What is being asked: Take every line from the first down to the line with "18), SATIN, mixer)" and set it down exactly, without the pictures.

* * * *

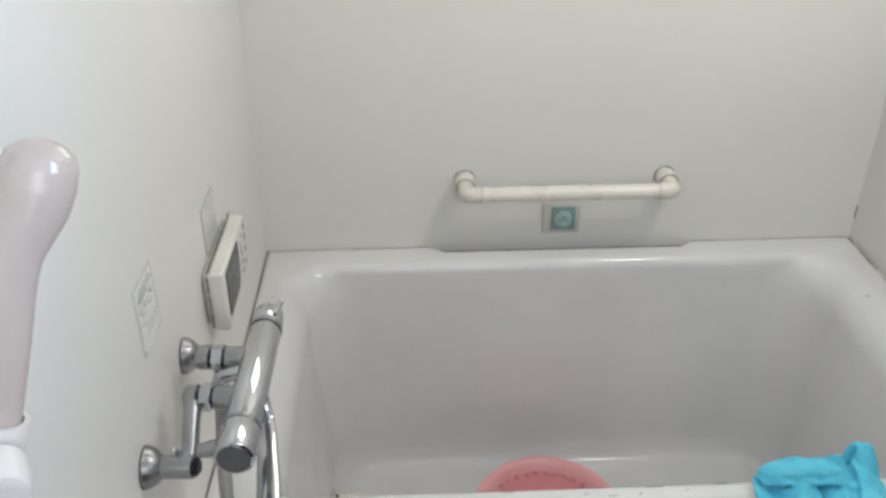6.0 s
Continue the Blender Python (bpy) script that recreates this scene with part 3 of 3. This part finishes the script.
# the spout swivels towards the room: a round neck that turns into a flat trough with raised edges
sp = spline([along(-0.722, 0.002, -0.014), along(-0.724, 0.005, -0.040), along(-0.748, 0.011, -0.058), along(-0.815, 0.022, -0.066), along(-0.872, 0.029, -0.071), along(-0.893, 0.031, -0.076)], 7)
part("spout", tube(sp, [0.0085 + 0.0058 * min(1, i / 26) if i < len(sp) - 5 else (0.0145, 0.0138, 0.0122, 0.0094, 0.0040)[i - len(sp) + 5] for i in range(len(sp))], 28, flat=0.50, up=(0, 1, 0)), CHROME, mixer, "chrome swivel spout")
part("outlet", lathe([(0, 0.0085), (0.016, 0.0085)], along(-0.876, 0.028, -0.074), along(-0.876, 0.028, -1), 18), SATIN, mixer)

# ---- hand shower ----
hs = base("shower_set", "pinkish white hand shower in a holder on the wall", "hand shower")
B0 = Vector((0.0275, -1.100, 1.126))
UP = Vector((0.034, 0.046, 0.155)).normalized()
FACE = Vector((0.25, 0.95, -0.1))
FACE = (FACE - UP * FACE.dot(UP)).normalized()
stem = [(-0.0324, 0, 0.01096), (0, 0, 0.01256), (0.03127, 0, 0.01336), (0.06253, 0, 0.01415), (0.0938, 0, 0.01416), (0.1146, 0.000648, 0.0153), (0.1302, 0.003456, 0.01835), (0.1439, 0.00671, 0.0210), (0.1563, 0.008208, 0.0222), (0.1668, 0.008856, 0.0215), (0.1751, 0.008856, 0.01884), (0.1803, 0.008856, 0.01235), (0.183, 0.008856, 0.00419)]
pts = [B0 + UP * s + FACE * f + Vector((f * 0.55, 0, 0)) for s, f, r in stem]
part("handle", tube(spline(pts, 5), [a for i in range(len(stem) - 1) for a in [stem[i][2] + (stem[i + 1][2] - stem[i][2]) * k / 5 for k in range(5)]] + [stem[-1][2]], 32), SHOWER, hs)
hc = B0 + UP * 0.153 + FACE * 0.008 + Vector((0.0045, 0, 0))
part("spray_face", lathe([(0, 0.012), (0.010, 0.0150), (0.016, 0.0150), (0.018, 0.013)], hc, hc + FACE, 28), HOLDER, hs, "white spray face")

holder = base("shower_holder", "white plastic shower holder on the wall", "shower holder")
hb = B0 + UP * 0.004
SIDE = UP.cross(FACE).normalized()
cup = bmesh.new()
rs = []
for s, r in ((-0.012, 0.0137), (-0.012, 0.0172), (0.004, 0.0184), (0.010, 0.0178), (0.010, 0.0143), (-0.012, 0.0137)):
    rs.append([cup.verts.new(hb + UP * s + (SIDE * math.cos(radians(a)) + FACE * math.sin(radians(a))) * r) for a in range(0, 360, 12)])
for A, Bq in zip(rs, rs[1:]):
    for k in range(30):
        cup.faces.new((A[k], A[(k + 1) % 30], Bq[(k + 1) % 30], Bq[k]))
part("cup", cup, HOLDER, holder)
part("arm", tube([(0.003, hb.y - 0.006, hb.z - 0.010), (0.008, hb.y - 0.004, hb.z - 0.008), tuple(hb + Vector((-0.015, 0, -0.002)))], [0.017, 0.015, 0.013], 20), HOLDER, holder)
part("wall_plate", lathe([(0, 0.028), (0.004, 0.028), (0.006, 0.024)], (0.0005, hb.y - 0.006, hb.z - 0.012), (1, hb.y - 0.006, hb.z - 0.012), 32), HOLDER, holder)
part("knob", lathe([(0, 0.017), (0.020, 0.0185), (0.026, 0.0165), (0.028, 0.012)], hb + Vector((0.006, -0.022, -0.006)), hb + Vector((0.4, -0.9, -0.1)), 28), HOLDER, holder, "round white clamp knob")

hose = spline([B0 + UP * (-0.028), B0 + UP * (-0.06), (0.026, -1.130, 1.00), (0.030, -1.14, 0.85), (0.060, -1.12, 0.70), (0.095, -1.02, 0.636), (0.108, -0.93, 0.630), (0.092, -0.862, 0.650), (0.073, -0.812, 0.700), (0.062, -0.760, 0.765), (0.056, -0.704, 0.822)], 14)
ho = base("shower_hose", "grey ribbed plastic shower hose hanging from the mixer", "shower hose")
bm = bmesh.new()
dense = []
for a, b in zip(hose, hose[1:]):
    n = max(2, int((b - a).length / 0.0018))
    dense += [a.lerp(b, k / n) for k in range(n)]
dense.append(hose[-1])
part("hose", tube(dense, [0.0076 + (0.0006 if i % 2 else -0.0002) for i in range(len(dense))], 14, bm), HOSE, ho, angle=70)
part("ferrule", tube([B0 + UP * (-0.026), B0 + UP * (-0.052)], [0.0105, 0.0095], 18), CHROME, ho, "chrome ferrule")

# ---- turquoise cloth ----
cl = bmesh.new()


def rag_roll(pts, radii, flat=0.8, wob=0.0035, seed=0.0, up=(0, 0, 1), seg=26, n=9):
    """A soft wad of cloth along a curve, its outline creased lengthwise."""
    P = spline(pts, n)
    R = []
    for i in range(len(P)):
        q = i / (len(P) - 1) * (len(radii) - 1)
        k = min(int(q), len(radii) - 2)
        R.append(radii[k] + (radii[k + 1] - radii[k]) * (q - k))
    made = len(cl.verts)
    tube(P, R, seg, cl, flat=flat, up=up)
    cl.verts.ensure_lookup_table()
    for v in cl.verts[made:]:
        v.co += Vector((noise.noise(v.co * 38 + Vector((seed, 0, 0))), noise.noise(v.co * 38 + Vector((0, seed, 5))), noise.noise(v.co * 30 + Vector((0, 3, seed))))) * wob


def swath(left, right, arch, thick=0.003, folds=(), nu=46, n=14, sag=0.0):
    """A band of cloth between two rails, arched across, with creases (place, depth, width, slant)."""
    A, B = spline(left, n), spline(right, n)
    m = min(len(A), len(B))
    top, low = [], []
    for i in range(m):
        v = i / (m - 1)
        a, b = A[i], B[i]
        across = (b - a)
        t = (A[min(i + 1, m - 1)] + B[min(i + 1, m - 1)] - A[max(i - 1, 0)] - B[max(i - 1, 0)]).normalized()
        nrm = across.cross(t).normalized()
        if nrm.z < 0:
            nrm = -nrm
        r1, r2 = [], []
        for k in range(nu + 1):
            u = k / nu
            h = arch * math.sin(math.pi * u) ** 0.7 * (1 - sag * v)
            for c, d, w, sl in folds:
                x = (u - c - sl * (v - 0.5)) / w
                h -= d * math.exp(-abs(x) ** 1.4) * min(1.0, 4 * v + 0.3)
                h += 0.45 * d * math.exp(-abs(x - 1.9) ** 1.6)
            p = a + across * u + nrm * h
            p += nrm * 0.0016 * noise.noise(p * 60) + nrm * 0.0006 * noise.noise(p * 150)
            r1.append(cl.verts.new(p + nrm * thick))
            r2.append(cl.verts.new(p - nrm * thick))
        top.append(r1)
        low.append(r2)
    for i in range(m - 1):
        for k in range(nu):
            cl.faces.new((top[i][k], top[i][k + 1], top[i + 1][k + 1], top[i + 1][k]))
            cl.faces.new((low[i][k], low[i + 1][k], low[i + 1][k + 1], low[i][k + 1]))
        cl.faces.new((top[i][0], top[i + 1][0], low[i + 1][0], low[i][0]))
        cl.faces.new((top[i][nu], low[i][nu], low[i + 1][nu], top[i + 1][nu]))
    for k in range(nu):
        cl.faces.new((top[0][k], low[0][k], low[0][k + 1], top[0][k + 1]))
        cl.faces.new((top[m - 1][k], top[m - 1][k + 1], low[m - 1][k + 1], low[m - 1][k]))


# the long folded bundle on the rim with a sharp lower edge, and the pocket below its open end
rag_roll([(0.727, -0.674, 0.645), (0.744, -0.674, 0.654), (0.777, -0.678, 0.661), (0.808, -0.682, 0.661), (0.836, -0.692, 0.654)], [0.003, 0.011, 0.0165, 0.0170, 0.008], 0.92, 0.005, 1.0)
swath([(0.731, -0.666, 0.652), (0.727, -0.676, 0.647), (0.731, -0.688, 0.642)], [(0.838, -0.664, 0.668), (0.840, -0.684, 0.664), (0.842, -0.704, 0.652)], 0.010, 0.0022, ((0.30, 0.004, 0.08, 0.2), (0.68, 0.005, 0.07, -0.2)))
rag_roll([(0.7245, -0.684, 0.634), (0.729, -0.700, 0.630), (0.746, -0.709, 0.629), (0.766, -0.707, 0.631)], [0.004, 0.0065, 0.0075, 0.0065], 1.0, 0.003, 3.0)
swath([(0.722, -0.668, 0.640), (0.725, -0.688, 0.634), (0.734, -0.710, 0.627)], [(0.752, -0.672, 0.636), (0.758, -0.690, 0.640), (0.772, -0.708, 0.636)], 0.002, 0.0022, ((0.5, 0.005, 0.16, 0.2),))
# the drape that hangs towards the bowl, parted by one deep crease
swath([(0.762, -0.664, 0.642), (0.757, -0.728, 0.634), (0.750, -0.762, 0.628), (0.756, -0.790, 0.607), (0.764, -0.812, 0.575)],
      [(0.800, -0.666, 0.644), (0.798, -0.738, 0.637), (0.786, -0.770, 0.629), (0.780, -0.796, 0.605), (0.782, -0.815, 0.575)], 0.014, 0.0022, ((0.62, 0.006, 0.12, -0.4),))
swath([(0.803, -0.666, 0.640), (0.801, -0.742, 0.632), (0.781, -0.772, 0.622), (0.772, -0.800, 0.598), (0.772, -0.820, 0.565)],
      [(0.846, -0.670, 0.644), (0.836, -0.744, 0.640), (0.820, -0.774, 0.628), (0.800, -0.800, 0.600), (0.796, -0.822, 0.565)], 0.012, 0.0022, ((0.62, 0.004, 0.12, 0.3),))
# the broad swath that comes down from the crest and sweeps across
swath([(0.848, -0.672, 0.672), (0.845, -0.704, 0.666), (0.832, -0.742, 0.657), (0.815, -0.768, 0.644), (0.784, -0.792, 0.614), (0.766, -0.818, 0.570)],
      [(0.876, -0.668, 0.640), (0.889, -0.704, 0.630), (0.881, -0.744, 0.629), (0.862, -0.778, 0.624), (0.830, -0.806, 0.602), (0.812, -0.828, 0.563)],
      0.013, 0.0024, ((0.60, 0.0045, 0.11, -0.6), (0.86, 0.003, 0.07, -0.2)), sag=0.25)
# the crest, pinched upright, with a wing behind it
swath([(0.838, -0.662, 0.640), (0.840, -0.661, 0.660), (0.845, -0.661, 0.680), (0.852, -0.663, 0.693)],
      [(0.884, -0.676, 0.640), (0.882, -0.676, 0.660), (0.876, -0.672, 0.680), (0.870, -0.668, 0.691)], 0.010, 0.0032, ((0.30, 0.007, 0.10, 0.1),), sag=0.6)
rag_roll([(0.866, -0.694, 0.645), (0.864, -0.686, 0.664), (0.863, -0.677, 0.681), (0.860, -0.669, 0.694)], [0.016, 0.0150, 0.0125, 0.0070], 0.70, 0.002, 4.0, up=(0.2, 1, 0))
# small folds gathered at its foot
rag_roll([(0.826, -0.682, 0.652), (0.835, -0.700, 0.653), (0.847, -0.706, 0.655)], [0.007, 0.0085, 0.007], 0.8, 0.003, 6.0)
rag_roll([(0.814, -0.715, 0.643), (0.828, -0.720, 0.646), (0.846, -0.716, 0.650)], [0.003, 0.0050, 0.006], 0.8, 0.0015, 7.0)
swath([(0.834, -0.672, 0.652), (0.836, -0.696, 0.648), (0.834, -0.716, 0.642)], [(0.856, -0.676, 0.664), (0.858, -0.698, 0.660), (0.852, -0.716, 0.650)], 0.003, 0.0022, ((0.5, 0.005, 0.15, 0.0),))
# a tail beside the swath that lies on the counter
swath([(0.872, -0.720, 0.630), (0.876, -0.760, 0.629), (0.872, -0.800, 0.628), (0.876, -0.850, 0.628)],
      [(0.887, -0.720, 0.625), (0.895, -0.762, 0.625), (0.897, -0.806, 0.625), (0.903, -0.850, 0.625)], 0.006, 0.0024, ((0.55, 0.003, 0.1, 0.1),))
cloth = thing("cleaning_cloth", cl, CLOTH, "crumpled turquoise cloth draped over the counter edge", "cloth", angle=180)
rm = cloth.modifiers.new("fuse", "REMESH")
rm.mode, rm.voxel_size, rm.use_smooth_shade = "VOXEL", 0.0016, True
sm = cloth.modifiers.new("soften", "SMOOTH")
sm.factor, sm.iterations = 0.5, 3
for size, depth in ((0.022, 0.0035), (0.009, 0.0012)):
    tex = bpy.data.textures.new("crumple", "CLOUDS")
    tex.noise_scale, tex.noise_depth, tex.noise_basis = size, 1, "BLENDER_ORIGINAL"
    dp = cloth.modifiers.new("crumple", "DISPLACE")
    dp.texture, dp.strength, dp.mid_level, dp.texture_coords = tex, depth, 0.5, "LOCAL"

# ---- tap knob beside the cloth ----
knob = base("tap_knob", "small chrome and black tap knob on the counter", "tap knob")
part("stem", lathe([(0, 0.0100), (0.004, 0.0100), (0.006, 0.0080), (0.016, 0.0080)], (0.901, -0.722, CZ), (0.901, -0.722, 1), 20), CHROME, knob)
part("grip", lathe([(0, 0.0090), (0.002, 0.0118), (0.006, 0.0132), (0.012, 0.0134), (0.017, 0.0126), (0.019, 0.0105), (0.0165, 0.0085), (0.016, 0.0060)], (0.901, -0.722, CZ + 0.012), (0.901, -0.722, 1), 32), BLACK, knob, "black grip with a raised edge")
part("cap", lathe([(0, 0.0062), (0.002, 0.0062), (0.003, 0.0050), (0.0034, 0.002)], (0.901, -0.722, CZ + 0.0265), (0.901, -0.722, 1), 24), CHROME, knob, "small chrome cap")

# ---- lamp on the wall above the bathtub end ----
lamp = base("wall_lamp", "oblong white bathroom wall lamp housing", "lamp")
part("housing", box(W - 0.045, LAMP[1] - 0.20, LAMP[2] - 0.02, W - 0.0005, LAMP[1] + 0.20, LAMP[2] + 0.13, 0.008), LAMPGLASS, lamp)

* * * *

The output:
6.0 s
Continue the Blender Python (bpy) script that recreates this scene with part 3 of 3. This part finishes the script.
# the spout swivels towards the room: a round neck that turns into a flat trough with raised edges
sp = spline([along(-0.722, 0.002, -0.014), along(-0.724, 0.005, -0.040), along(-0.748, 0.011, -0.058), along(-0.815, 0.022, -0.066), along(-0.872, 0.029, -0.071), along(-0.893, 0.031, -0.076)], 7)
part("spout", tube(sp, [0.0085 + 0.0058 * min(1, i / 26) if i < len(sp) - 5 else (0.0145, 0.0138, 0.0122, 0.0094, 0.0040)[i - len(sp) + 5] for i in range(len(sp))], 28, flat=0.50, up=(0, 1, 0)), CHROME, mixer, "chrome swivel spout")
part("outlet", lathe([(0, 0.0085), (0.016, 0.0085)], along(-0.876, 0.028, -0.074), along(-0.876, 0.028, -1), 18), SATIN, mixer)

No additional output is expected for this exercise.